Despite the drying up of expansion money, the financial situation for the Santa Monicas is not as bleak as it might have been.
The original House budget proposal called for a five-year moratorium on all land acquisitions, which would have ended future purchases through the year 2001. And although the Santa Monicas may not expand much in the fiscal year beginning Oct. 1, the park will receive enough money to continue with current programs.
The Park Service’s operating budget is expected to receive roughly the same amount next fiscal year as it now receives--$1.1 billion.
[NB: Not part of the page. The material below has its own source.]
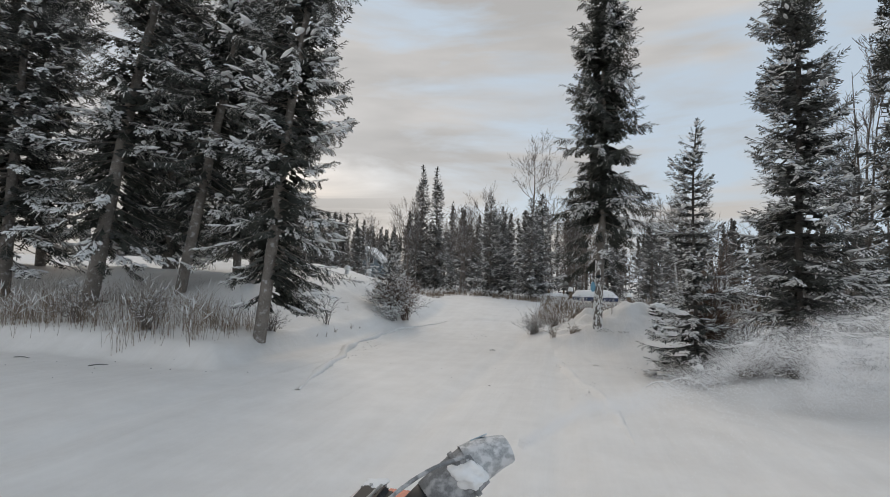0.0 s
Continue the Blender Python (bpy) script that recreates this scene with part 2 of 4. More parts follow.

That means the Santa Monicas’ $3.7-million budget is expected to be preserved next year.
A separate bill under consideration in the House has raised major concern among Santa Monicas supporters with its proposal to set up a mechanism to sell off Park Service properties not deemed of national significance. However, Beilenson remains confident that the Santa Monicas could make the case that the recreation area is a national treasure worthy of federal oversight.
So far, the budget wrangling has not attracted much public outcry, officials say, largely because of the behind-the-scenes nature of the budget process.
“The vast majority of people who use the park are largely unaware of the political situation,” Beilenson said. “Until a park or a program falls on hard times and they can see it, people really don’t get up in arms about it.”
There is one budgetary tidbit that parks advocates hope will emerge from the negotiations intact.
By pressing his Republican colleagues, Rep. Howard L. Berman (D-Panorama City) managed to add $248,000 to the House appropriations bill for the William O. Douglas Outdoor Classroom, a program that brings tens of thousands of school children in Los Angeles and Ventura counties to the Santa Monicas every year for nature hikes.
In the Senate, that figure was trimmed to $236,000.
“This is about the bleakest time I’ve seen around here,” lamented Joseph T. Edmiston, executive director of the Santa Monica Mountains Conservancy. “As programs are being cut left and right, $248,000 is a big deal.”